- President: Bermin Meškić
- Chairperson: Armin Hodžić
- Founder: Armin Hodžić
- Founded: 23 February 2023; 3 years ago
- Headquarters: Gajeva 7, Zagreb
- Ideology: Bosniak minority interests
- Political position: Big-tent
- Colours: Blue
- Sabor (Minority Seats): 1 / 8
- European Parliament: 0 / 12

Website
- bosnjaci-zajedno.hr

= Bošnjaci zajedno! =

Bosniaks Together! – National Coordination of Bosniaks in Croatia (Croatian: Bošnjaci zajedno! – Nacionalna koordinacija Bošnjaka u Hrvatskoj) is a big-tent political party representing the Bosniak minority in Croatia.

The party was founded to support the candidacy of Armin Hodžić in the 2024 Croatian parliamentary election. Rather than competing as separate parties in the election, nearly all Bosniak groups collaborated in the effort to elect a member of Parliament.

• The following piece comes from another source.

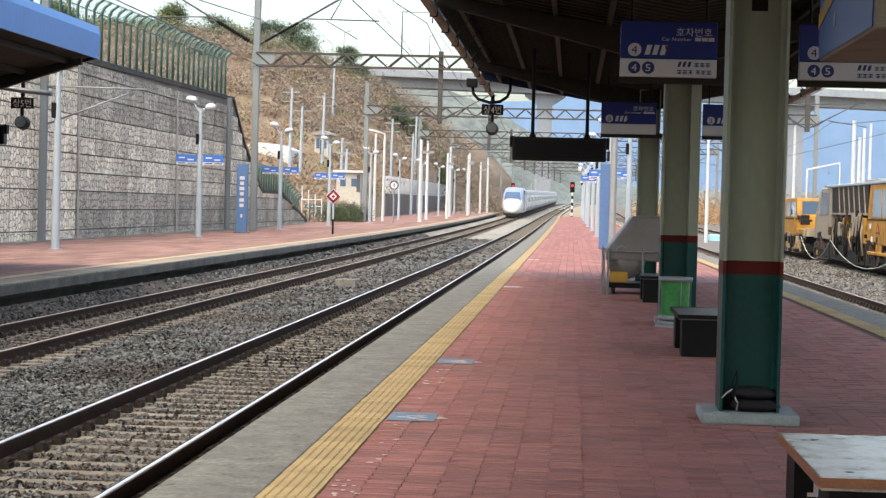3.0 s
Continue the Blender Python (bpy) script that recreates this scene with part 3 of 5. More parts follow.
def fence(y0, y1, x, zf, label, step=1.0, h=1.75, lean=0.35):
    """Security fence: posts whose tops lean out, thin verticals and rails between them."""
    f = thing("security_fence", label, "fence", group="green fences")
    def up(s):
        return [(0, s), (0, s + h * 0.82), (lean * 0.3, s + h * 0.92), (lean, s + h)]
    n = int((y1 - y0) / step)
    for i in range(n + 1):
        y = y0 + step * i
        z = zf(y)
        bm = B()
        tube(bm, [(x + a, y, b) for a, b in up(z)], 0.06, 6)
        part("post", bm, M_FENCE, f)
    bm = B()
    for i in range(n):
        for k in range(1, 6):
            y = y0 + step * (i + k / 6)
            z = zf(y)
            tube(bm, [(x + a, y, b) for a, b in up(z + 0.05)], 0.006, 4)
    tagged(part("fence_wire", bm, M_FENCE, f, "thin green wires"), kind="stuff")
    for hh, off in ((0.12, 0), (h * 0.80, 0), (h - 0.02, lean)):
        bm = B()
        tube(bm, [(x + off, y0, zf(y0) + hh), (x + off, (y0 + y1) / 2, zf((y0 + y1) / 2) + hh), (x + off, y1, zf(y1) + hh)], 0.022, 5)
        part("fence_rail", bm, M_FENCE, f)
    return f


build_wall()
fence(46.0, 104.0, WALL_X - 0.4, lambda y: 6.8 if y < 72 else 6.8 + (y - 72) * 0.01, "green steel security fence with leaning tops on the retaining wall", 1.25, 2.4, 0.38)
fence(114.0, 133.0, WALL_X - 0.5, lambda y: wall_top(y) + 0.15, "green steel security fence stepping down along the low wall", 1.0, 1.45, 0.25)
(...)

The party is currently led by President of the Bosniak National Council and Member-elect of the Croatian-Parliament, Armin Hodžić. Meanwhile, the party's president is Bermin Meškić.

== Activities ==
The party nominated Armin Hodžić for the 12th Minority District in which members of the Albanian, Bosniak, Montenegrin, Macedonian and Slovenian national minorities elect a common representative for the 2024 Croatian Parliamentary election. Hodžić defeated Ermina Lekaj Prljaskaj of the Union of Albanians by a margin of 47–32. Independent candidate Šoip Šoipi received nearly 20% of the vote.